TASK STATEMENT –
All lines from the one with "keys = carried.animation_data" through the one with "scene.view_settings.keyframe_insert(path, frame=frame(t))", and only those, are to be reproduced exactly, both ends included.

SOURCE MATERIAL –
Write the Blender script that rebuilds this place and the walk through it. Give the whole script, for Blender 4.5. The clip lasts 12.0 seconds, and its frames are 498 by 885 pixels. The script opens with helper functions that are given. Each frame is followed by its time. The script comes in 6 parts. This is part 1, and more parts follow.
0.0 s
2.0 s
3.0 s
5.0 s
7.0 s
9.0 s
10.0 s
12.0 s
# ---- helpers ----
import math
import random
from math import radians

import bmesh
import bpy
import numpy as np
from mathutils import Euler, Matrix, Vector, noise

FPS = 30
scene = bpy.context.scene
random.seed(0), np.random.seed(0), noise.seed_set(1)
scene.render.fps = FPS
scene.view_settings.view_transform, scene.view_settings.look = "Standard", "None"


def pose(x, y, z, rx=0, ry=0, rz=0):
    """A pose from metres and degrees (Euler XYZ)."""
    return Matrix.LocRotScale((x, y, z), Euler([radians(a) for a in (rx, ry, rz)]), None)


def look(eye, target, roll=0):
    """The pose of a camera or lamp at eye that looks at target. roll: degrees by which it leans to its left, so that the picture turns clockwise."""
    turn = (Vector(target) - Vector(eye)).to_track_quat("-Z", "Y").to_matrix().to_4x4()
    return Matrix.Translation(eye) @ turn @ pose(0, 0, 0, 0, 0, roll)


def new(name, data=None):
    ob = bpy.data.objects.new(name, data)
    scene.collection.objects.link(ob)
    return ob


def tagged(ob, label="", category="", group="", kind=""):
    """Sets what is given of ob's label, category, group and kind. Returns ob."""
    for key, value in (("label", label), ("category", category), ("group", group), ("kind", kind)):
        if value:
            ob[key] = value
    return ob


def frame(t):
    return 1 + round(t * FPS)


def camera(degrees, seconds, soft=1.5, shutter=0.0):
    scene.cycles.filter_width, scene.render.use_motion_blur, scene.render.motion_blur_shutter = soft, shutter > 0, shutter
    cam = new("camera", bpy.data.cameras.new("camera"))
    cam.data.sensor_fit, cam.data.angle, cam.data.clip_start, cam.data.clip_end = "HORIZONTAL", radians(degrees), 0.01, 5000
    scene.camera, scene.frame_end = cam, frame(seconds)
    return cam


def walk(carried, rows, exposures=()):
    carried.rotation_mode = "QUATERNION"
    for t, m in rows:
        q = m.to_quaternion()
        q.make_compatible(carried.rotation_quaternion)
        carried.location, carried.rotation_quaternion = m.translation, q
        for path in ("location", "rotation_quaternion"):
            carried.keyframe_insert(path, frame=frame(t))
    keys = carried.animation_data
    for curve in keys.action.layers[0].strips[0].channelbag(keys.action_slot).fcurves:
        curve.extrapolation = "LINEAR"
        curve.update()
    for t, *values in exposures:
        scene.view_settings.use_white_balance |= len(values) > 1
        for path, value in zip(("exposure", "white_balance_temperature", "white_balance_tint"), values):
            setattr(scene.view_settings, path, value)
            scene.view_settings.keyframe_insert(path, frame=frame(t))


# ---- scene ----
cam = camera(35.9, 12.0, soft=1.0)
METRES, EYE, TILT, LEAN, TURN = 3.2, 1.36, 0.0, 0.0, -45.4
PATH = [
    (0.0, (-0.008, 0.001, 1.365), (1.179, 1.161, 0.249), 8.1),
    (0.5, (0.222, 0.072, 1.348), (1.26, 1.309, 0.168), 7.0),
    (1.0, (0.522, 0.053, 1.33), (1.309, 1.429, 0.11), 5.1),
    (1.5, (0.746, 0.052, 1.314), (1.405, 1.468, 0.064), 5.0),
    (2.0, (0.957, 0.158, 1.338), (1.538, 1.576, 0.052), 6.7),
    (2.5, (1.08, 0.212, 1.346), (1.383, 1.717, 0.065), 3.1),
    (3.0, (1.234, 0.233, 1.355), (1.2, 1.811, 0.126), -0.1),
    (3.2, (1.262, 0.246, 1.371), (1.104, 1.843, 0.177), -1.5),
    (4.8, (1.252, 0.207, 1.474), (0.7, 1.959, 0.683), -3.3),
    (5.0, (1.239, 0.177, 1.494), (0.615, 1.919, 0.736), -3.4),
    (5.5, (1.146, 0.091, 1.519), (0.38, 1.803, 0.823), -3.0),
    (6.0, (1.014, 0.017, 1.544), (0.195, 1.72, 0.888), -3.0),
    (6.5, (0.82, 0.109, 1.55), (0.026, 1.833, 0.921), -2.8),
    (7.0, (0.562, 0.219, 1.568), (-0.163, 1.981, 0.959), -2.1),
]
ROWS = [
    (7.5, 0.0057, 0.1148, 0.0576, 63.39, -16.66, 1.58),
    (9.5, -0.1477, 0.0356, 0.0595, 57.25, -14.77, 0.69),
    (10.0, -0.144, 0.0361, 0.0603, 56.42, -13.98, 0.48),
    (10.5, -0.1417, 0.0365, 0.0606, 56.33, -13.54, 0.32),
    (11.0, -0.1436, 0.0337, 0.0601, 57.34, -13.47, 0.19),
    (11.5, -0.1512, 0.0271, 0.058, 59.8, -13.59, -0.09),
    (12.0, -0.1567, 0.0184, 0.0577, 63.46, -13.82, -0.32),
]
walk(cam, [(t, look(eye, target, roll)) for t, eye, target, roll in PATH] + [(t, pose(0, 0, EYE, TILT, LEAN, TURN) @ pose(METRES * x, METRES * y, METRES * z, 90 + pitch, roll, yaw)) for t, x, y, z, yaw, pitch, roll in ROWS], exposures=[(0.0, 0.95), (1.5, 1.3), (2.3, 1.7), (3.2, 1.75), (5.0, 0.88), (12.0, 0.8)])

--

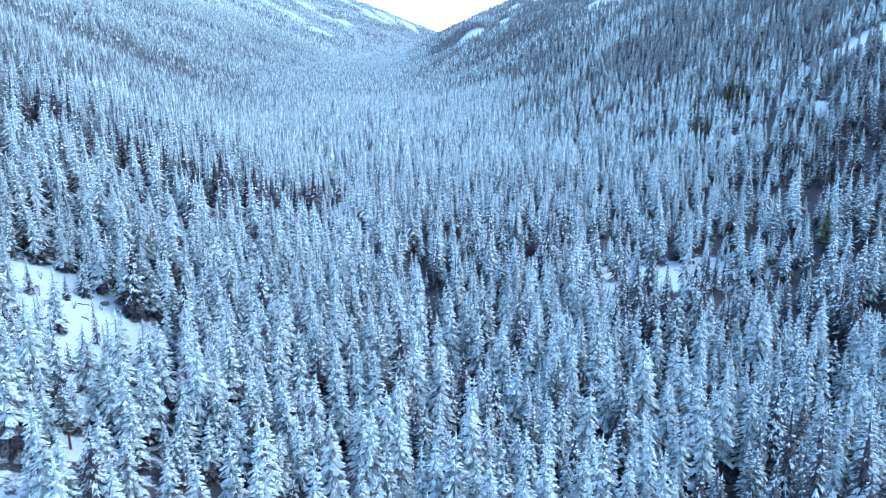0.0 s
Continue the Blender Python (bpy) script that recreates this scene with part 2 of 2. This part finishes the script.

--

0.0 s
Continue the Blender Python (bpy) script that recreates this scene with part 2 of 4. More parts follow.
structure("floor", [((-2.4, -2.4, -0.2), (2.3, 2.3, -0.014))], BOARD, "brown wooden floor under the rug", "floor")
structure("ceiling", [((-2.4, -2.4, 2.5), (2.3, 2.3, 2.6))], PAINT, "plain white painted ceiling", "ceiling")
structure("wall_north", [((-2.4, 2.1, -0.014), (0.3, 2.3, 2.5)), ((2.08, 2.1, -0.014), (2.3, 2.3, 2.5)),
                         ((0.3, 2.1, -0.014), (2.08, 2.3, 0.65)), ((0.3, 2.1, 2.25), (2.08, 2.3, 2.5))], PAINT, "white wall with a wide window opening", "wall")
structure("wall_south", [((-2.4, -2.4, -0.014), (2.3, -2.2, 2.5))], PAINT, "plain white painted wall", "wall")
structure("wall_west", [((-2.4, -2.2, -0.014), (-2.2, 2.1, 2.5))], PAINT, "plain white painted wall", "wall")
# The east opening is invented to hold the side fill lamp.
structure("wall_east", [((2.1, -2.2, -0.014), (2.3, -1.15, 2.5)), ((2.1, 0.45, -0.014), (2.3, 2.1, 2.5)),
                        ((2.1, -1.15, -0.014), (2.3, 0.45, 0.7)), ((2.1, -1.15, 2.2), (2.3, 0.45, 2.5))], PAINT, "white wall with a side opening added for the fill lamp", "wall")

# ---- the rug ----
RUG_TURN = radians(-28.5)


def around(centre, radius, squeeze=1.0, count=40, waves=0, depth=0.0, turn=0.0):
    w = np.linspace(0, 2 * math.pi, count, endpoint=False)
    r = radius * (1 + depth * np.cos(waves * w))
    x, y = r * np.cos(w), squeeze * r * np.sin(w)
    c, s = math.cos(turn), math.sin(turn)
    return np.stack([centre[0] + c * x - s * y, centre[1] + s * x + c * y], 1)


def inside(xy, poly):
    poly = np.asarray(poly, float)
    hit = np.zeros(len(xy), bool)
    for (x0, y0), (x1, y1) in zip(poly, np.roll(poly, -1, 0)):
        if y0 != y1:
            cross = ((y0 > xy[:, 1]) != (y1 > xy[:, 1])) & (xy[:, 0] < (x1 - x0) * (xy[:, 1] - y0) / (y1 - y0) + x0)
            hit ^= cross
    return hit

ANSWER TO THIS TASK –
    keys = carried.animation_data
    for curve in keys.action.layers[0].strips[0].channelbag(keys.action_slot).fcurves:
        curve.extrapolation = "LINEAR"
        curve.update()
    for t, *values in exposures:
        scene.view_settings.use_white_balance |= len(values) > 1
        for path, value in zip(("exposure", "white_balance_temperature", "white_balance_tint"), values):
            setattr(scene.view_settings, path, value)
            scene.view_settings.keyframe_insert(path, frame=frame(t))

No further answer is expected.